## Task objective:
Give again only the lines beginning with the one that contains "finishes the script." and ending with the one that contains "1.4, 1.0, 5)"; include both of those lines.

## Records to process:
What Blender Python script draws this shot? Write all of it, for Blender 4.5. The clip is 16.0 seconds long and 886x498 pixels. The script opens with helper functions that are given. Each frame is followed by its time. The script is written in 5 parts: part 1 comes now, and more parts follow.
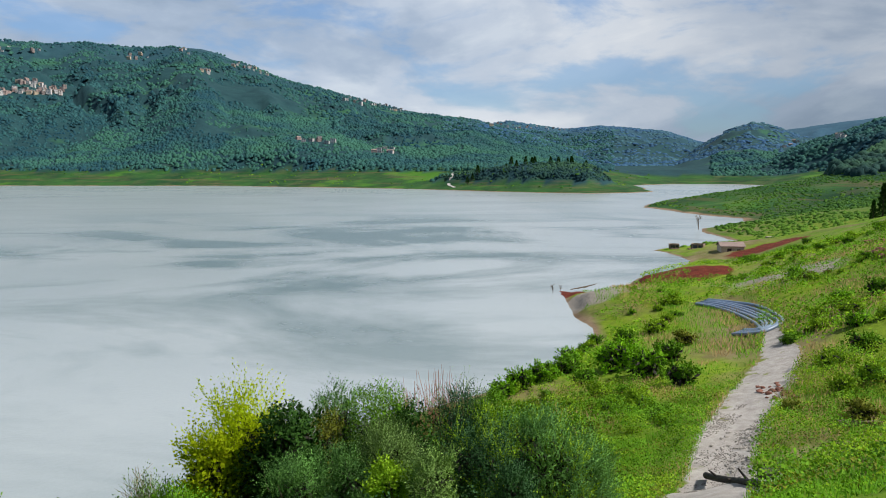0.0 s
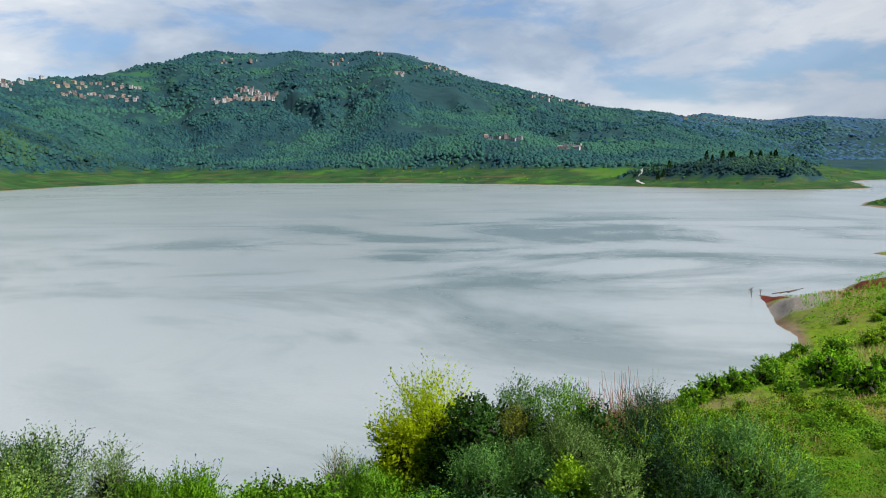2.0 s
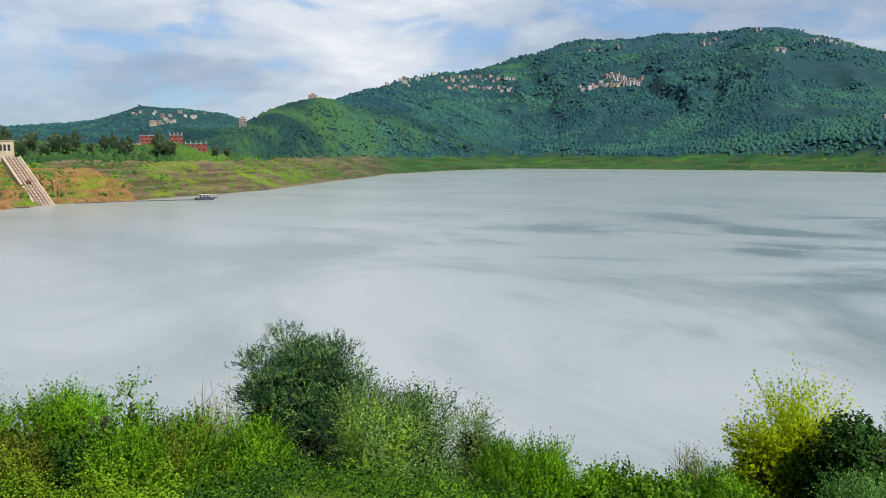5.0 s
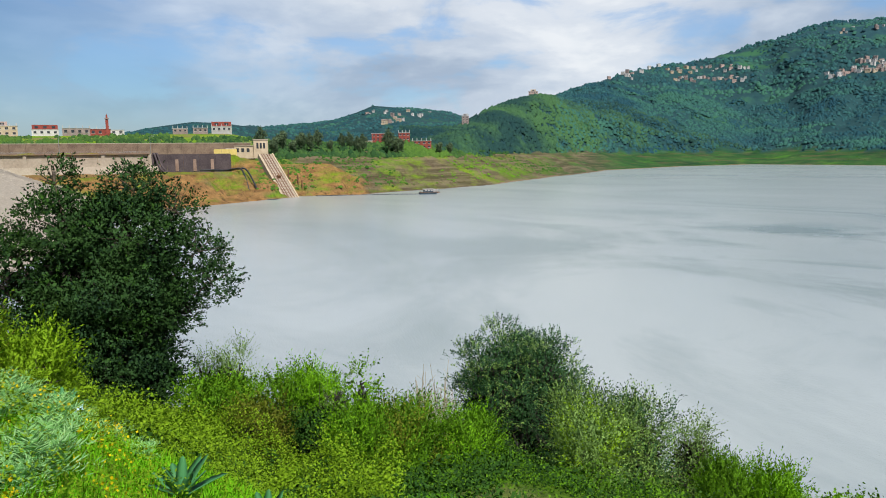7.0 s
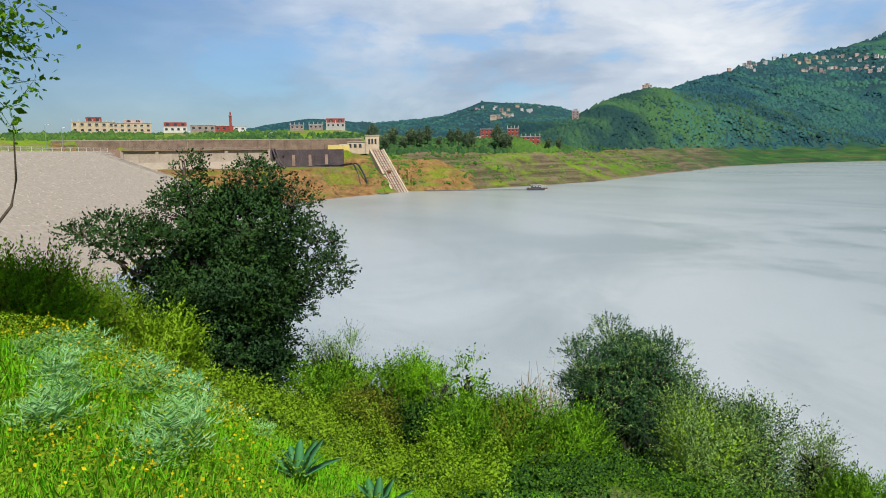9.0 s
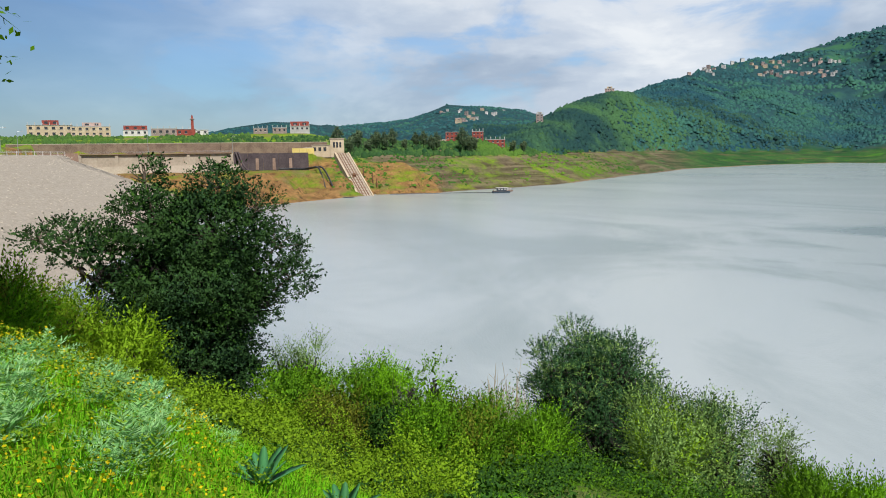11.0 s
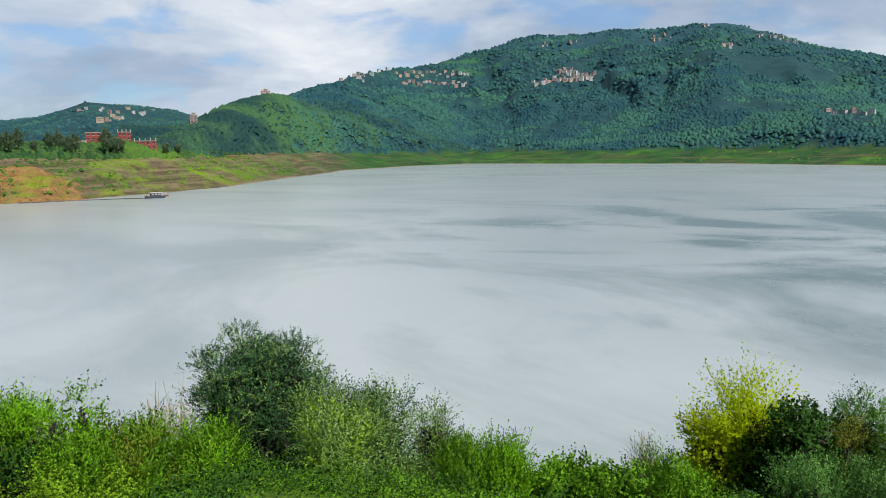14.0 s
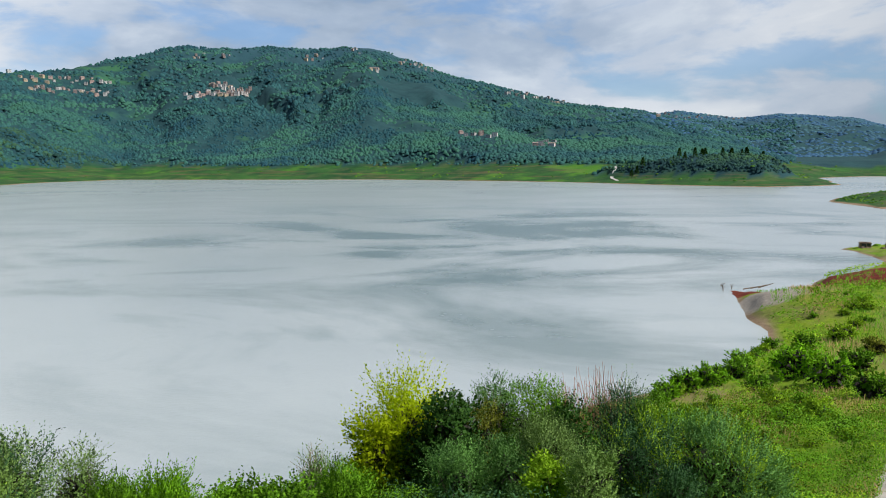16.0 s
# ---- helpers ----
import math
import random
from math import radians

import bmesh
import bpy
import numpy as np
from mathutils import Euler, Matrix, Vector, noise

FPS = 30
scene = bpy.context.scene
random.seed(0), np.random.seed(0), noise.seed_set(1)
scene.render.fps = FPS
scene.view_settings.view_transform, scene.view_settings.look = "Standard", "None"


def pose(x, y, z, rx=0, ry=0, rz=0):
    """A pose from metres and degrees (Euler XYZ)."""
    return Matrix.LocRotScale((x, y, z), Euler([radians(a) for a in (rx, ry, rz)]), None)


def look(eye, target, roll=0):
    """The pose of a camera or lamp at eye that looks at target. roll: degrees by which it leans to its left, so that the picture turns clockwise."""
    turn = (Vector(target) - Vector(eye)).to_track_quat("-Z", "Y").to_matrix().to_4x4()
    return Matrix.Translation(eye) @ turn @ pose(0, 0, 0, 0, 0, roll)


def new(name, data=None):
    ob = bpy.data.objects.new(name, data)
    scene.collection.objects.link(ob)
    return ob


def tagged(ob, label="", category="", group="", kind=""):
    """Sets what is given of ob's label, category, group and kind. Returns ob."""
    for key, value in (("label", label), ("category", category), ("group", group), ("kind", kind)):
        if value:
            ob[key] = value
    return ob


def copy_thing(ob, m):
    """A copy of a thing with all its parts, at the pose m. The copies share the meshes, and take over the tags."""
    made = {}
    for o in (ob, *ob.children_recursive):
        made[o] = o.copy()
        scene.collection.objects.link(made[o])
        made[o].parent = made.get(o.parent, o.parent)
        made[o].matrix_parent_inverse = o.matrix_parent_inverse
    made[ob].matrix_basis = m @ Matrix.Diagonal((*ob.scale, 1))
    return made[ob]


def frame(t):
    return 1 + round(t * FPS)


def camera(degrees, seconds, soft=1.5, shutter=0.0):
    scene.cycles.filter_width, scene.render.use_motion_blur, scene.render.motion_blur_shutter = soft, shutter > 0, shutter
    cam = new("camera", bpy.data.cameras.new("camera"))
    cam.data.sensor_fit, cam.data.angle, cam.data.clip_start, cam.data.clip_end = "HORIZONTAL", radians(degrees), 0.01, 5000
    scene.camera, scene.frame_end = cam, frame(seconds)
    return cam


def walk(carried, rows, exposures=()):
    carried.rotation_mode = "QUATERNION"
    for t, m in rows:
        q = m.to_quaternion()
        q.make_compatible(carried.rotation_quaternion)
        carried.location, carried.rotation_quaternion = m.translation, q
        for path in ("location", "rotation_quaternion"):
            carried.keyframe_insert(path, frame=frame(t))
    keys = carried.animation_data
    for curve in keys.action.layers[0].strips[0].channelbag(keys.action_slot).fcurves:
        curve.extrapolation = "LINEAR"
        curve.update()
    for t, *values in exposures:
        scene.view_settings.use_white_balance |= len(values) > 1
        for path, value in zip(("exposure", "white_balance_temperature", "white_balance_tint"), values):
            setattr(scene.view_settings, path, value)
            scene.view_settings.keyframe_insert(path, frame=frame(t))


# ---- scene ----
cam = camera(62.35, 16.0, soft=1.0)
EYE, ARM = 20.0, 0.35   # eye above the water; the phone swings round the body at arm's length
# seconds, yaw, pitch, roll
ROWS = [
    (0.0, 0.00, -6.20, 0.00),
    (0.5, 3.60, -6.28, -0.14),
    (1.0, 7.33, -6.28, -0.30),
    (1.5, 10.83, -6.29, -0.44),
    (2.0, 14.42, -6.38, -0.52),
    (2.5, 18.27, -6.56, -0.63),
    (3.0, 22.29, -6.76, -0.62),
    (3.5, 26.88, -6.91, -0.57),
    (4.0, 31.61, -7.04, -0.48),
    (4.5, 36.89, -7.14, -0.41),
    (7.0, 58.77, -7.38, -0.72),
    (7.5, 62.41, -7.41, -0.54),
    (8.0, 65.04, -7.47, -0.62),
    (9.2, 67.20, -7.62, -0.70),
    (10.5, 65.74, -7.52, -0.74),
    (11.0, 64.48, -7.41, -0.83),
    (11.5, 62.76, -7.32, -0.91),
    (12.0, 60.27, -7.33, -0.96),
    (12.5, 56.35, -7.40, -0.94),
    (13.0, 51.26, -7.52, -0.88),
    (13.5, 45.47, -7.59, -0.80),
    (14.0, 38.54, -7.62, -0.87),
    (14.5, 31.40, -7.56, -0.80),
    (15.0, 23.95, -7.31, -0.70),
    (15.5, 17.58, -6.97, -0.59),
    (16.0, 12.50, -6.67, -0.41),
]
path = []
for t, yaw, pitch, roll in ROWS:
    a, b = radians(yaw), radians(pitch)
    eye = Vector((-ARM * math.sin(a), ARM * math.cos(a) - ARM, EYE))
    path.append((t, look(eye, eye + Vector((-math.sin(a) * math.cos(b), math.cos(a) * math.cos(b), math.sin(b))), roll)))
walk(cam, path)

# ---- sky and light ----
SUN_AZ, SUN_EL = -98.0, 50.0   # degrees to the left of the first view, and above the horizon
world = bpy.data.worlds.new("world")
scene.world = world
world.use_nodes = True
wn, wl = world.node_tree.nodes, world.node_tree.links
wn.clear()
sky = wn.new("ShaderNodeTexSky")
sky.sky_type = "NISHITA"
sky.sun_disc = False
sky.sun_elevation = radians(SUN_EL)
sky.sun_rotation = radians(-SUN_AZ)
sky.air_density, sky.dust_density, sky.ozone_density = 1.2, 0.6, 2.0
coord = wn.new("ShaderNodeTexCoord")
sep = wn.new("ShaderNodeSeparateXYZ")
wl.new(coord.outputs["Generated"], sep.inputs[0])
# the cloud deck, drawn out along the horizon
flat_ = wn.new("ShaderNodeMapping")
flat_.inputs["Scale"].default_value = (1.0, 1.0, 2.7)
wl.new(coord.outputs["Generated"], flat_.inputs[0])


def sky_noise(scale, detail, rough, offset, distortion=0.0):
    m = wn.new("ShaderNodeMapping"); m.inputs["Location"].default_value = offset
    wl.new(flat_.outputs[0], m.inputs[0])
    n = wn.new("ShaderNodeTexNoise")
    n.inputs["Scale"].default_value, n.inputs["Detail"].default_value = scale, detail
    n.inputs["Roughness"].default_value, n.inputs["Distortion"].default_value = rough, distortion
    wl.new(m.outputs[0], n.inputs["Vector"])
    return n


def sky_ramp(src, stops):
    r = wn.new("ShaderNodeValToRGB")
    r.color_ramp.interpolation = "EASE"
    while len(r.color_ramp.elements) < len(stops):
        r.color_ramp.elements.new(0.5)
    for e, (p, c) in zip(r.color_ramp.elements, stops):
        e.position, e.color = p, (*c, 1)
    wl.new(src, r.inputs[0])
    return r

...

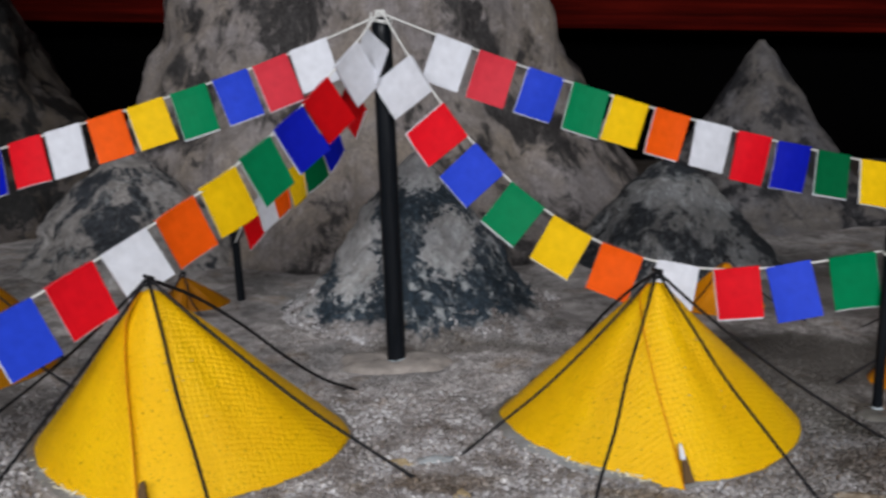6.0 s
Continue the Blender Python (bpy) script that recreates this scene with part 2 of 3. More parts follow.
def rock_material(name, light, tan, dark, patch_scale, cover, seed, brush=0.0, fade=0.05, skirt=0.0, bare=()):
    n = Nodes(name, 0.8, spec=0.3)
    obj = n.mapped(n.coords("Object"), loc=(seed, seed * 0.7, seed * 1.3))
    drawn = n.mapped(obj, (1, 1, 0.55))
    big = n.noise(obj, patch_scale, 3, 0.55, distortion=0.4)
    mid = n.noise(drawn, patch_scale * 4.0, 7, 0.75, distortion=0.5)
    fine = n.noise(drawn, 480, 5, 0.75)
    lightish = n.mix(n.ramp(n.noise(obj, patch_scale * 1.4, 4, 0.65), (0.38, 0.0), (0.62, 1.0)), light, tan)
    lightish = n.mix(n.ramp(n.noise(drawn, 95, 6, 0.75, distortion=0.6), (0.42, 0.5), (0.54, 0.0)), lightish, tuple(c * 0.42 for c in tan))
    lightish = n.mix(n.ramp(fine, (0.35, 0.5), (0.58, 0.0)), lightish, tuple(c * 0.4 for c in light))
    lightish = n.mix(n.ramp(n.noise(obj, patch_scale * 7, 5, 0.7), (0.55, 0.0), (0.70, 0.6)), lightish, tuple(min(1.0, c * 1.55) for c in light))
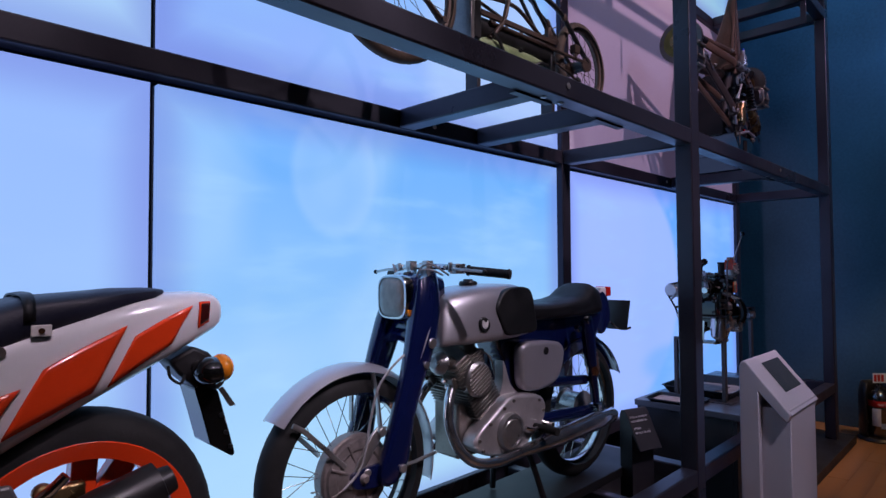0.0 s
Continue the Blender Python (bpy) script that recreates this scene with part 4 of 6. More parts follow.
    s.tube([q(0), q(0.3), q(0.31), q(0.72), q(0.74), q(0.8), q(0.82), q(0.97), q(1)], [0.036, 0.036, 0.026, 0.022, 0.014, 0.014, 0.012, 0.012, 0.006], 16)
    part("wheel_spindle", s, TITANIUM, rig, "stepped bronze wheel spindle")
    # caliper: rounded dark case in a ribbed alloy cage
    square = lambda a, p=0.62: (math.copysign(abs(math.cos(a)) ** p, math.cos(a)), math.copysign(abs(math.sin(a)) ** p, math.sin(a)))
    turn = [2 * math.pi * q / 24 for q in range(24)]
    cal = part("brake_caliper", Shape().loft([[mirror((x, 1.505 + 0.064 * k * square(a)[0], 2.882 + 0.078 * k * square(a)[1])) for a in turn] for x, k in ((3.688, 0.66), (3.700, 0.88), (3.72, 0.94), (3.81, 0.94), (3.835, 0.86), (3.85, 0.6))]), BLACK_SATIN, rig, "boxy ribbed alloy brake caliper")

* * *

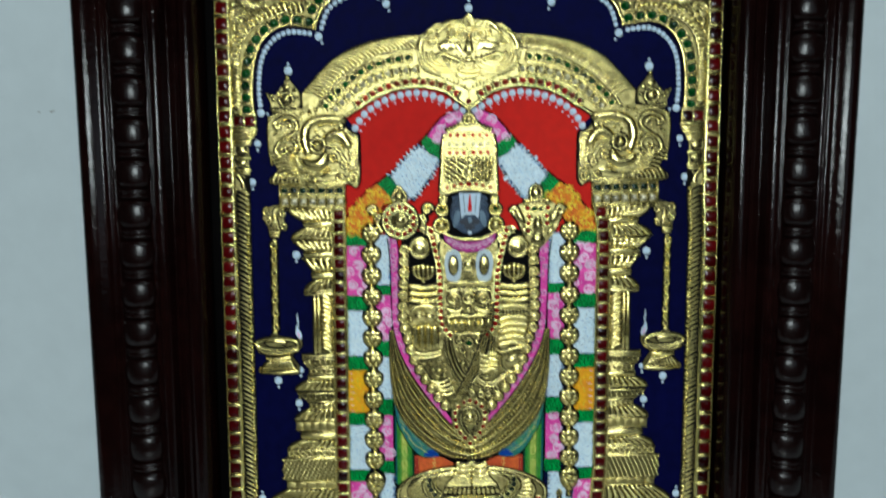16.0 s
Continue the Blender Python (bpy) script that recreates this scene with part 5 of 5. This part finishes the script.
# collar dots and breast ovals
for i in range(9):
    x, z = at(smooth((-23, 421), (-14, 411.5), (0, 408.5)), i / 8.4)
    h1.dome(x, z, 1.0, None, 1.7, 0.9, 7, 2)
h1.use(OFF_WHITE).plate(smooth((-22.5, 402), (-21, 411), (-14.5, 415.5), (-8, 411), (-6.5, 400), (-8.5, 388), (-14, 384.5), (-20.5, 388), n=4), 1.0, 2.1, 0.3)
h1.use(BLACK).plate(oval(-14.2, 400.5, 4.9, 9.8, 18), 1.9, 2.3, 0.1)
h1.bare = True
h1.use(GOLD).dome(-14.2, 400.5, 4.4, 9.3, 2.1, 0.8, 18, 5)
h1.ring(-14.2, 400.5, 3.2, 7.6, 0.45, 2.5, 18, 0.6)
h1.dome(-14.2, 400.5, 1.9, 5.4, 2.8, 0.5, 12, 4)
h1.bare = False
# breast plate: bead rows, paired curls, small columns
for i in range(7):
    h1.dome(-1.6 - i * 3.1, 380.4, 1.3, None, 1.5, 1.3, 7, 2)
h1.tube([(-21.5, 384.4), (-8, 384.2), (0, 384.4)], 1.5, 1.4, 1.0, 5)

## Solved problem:
Continue the Blender Python (bpy) script that recreates this scene with part 5 of 5. This part finishes the script.
# collar dots and breast ovals
for i in range(9):
    x, z = at(smooth((-23, 421), (-14, 411.5), (0, 408.5)), i / 8.4)
    h1.dome(x, z, 1.0, None, 1.7, 0.9, 7, 2)
h1.use(OFF_WHITE).plate(smooth((-22.5, 402), (-21, 411), (-14.5, 415.5), (-8, 411), (-6.5, 400), (-8.5, 388), (-14, 384.5), (-20.5, 388), n=4), 1.0, 2.1, 0.3)
h1.use(BLACK).plate(oval(-14.2, 400.5, 4.9, 9.8, 18), 1.9, 2.3, 0.1)
h1.bare = True
h1.use(GOLD).dome(-14.2, 400.5, 4.4, 9.3, 2.1, 0.8, 18, 5)
h1.ring(-14.2, 400.5, 3.2, 7.6, 0.45, 2.5, 18, 0.6)
h1.dome(-14.2, 400.5, 1.9, 5.4, 2.8, 0.5, 12, 4)
h1.bare = False
# breast plate: bead rows, paired curls, small columns
for i in range(7):
    h1.dome(-1.6 - i * 3.1, 380.4, 1.3, None, 1.5, 1.3, 7, 2)
h1.tube([(-21.5, 384.4), (-8, 384.2), (0, 384.4)], 1.5, 1.4, 1.0, 5)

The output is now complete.